Given task:
Your answer should be only a number: how many lines include the word "rows".

# # # # #

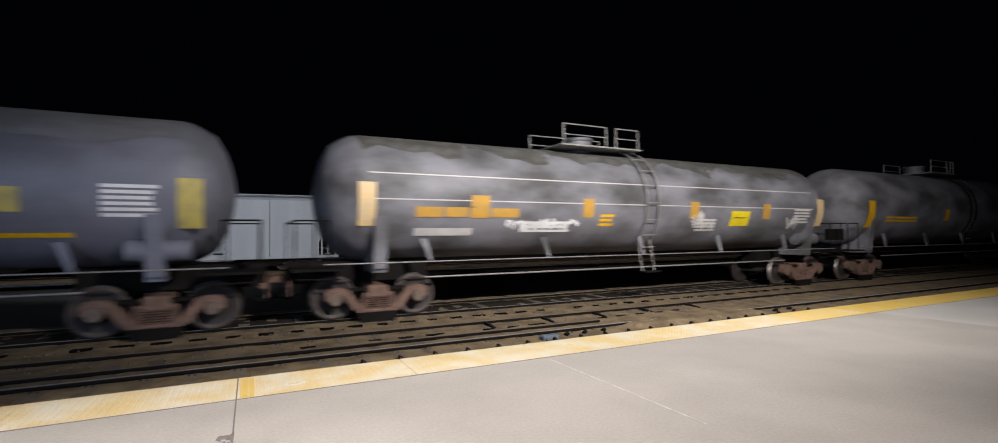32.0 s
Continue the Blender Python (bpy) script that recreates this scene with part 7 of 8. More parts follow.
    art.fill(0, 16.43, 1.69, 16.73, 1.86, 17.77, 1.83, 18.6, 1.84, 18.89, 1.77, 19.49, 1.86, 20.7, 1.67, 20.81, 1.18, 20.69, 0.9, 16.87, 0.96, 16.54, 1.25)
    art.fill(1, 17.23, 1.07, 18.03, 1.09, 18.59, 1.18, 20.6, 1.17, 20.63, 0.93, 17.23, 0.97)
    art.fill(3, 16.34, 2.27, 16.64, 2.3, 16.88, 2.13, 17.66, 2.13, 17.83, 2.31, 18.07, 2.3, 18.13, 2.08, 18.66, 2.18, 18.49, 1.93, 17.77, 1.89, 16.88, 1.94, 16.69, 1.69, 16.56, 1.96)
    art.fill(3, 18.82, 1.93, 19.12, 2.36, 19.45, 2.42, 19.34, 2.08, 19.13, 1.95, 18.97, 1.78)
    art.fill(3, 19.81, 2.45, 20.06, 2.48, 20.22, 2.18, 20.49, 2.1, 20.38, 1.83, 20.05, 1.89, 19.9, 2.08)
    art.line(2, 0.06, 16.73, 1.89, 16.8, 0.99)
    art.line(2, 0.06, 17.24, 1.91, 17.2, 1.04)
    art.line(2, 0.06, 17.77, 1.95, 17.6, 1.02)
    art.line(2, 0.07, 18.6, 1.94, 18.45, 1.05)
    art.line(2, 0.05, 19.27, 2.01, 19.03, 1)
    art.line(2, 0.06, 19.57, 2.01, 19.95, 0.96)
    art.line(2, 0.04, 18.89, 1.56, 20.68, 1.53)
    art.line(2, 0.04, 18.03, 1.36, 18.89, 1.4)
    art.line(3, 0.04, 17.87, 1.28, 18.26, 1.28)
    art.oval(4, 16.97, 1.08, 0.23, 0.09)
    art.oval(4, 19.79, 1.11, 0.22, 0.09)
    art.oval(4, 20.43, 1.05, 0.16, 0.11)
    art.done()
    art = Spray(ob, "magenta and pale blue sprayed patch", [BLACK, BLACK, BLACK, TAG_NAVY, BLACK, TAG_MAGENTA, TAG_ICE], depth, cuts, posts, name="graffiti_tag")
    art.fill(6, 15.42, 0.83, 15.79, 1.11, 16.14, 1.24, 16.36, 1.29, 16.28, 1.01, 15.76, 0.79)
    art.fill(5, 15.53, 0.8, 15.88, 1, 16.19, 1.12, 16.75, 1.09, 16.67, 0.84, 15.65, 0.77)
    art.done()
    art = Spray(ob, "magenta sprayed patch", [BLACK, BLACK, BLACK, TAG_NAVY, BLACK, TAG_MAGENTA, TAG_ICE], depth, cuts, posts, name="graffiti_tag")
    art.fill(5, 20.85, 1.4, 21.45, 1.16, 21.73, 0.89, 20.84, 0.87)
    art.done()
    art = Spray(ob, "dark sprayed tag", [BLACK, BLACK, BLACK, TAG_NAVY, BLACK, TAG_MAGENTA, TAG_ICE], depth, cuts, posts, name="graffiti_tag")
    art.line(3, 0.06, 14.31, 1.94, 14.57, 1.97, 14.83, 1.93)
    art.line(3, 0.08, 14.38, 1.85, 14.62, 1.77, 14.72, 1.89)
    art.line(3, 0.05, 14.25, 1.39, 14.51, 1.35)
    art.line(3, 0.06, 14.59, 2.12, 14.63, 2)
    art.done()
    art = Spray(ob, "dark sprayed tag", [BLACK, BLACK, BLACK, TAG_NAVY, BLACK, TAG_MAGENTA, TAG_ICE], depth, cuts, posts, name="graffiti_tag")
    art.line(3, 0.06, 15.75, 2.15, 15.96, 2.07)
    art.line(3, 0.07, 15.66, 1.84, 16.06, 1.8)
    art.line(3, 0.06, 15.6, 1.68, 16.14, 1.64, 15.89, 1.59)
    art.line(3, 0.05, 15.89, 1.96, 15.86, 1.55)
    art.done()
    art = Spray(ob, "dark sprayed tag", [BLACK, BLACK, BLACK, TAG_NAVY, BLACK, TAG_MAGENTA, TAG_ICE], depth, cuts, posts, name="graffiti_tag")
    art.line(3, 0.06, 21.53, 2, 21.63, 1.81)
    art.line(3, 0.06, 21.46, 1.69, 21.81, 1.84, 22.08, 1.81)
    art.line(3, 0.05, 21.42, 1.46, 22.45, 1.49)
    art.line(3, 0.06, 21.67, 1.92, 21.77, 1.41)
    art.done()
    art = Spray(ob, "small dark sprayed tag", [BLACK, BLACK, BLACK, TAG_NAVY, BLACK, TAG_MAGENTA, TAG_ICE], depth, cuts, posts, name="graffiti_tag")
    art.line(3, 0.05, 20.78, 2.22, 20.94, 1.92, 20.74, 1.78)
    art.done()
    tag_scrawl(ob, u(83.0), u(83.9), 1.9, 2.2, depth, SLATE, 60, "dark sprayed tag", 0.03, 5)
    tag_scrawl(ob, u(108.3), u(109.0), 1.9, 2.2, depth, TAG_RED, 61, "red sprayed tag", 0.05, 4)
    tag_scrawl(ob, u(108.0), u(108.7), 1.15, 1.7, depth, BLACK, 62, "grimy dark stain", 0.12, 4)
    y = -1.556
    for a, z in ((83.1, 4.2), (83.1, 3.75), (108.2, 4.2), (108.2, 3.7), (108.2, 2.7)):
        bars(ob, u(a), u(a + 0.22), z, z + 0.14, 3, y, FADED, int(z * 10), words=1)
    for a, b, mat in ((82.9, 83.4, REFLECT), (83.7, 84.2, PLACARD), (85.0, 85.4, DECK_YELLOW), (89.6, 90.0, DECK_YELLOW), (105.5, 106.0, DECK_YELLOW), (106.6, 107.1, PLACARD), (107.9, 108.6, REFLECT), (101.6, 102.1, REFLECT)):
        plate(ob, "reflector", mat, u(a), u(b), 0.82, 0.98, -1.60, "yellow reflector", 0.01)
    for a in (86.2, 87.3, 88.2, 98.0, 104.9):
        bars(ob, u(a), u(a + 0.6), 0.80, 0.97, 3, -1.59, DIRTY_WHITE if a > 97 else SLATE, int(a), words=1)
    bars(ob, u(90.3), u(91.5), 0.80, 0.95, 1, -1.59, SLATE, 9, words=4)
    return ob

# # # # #

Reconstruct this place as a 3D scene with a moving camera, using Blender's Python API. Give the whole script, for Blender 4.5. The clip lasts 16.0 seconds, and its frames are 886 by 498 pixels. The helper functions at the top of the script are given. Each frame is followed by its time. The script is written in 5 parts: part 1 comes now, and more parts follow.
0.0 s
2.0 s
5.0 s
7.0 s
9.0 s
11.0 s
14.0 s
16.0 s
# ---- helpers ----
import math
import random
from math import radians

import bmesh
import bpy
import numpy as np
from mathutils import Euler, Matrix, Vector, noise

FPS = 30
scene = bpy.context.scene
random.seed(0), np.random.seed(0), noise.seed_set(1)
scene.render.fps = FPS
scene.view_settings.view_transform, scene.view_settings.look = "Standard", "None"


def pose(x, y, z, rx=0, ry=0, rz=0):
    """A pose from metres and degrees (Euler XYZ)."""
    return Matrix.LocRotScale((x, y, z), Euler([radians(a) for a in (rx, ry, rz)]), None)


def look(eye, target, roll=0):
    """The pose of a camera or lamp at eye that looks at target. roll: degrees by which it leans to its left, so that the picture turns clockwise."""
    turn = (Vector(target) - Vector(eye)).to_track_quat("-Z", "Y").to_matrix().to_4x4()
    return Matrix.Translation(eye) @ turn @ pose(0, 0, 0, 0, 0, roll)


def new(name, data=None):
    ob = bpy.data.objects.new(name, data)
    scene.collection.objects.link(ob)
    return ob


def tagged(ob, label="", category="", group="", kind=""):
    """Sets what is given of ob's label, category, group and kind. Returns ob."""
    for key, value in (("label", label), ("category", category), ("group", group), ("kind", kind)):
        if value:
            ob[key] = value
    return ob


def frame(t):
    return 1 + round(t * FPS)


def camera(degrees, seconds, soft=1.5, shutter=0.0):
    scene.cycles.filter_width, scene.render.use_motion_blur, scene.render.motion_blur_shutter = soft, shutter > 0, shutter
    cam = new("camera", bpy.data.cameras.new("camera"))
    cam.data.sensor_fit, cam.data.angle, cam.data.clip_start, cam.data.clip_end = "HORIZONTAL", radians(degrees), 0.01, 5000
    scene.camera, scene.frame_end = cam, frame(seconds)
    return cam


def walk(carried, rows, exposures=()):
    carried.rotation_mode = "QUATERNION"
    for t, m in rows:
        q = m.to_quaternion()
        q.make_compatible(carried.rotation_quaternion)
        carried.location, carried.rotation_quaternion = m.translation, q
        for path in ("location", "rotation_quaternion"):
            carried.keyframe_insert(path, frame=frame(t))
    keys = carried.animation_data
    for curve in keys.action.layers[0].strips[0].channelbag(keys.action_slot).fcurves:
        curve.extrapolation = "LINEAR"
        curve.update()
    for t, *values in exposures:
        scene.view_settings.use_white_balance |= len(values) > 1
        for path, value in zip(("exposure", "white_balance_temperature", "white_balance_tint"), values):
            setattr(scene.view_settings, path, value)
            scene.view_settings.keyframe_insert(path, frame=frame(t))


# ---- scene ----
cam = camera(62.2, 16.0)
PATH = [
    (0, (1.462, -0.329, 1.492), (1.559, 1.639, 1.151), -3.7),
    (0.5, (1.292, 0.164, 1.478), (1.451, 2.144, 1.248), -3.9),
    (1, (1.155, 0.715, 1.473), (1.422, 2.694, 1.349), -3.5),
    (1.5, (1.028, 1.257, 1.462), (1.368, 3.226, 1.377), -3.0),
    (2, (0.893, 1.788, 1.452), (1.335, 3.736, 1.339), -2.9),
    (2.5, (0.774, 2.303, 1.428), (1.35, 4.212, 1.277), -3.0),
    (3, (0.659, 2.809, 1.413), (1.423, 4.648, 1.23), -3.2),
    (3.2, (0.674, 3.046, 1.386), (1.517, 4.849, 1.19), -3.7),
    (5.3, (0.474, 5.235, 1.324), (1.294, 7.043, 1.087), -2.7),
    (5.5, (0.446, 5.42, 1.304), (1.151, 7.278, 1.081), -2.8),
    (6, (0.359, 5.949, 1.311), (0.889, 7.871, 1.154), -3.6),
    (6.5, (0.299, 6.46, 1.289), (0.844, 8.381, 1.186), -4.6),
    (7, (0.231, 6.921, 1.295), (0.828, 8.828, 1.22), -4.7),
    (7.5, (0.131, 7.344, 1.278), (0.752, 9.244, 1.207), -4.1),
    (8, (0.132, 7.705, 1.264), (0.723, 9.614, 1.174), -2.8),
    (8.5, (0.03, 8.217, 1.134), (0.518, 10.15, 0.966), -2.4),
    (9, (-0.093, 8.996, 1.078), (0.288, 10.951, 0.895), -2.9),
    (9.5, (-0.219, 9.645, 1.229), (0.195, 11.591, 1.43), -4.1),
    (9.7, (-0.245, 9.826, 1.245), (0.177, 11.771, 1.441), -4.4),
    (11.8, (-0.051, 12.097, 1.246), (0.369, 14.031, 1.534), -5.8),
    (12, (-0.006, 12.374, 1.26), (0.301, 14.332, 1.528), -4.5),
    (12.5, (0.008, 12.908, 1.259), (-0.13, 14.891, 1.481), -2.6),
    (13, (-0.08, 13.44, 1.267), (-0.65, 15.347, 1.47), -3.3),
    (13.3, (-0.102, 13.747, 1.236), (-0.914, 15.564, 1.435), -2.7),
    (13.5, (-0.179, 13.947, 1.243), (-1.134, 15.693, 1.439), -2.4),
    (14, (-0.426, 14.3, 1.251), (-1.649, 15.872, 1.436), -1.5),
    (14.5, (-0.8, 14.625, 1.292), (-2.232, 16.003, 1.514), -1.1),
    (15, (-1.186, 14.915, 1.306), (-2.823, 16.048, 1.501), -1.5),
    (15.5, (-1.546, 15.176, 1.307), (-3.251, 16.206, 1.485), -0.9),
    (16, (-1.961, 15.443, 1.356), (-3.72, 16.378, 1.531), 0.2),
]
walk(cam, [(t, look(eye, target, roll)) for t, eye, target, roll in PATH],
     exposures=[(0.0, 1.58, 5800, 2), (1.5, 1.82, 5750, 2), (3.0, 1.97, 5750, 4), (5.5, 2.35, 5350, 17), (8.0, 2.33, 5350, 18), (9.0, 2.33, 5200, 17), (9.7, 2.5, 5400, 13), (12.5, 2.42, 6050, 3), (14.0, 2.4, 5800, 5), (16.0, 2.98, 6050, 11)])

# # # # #

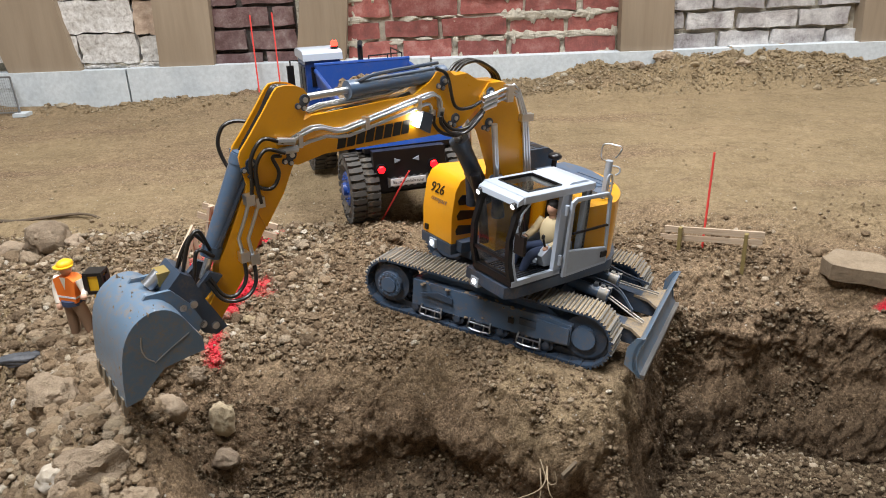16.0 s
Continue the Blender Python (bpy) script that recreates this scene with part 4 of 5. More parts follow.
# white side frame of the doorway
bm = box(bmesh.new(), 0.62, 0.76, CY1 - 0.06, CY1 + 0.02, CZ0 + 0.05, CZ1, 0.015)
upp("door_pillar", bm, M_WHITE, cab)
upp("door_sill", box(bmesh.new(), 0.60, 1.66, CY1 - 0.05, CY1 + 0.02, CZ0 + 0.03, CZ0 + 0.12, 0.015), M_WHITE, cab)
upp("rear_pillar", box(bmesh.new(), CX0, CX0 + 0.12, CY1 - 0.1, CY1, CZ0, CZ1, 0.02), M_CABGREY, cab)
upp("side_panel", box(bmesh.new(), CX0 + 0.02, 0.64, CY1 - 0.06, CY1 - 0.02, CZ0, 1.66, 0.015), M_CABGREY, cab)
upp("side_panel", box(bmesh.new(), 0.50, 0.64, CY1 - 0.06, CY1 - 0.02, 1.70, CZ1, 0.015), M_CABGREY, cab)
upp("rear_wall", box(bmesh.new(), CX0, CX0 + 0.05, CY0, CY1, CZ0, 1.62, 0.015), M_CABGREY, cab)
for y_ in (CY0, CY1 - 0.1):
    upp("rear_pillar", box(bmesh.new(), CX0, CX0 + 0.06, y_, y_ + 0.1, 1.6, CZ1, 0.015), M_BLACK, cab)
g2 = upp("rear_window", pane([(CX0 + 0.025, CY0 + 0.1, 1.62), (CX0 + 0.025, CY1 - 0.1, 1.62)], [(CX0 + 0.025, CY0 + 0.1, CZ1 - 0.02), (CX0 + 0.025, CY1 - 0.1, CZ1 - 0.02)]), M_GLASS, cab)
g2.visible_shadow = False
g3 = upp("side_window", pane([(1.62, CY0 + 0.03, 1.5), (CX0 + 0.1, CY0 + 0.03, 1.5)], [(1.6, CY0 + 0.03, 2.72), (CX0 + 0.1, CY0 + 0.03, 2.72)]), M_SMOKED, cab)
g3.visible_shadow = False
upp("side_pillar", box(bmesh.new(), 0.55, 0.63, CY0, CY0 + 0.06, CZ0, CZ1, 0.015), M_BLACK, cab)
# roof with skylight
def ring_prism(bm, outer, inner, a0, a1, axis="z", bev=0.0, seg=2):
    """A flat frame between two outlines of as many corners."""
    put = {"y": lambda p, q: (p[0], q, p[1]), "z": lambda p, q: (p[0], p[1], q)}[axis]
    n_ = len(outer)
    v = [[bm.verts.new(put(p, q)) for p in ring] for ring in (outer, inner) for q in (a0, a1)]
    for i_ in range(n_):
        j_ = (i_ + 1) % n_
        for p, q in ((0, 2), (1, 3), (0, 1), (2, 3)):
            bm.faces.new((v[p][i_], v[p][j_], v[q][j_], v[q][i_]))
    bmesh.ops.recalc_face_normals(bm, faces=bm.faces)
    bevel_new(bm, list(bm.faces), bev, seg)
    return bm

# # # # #

The reply:
2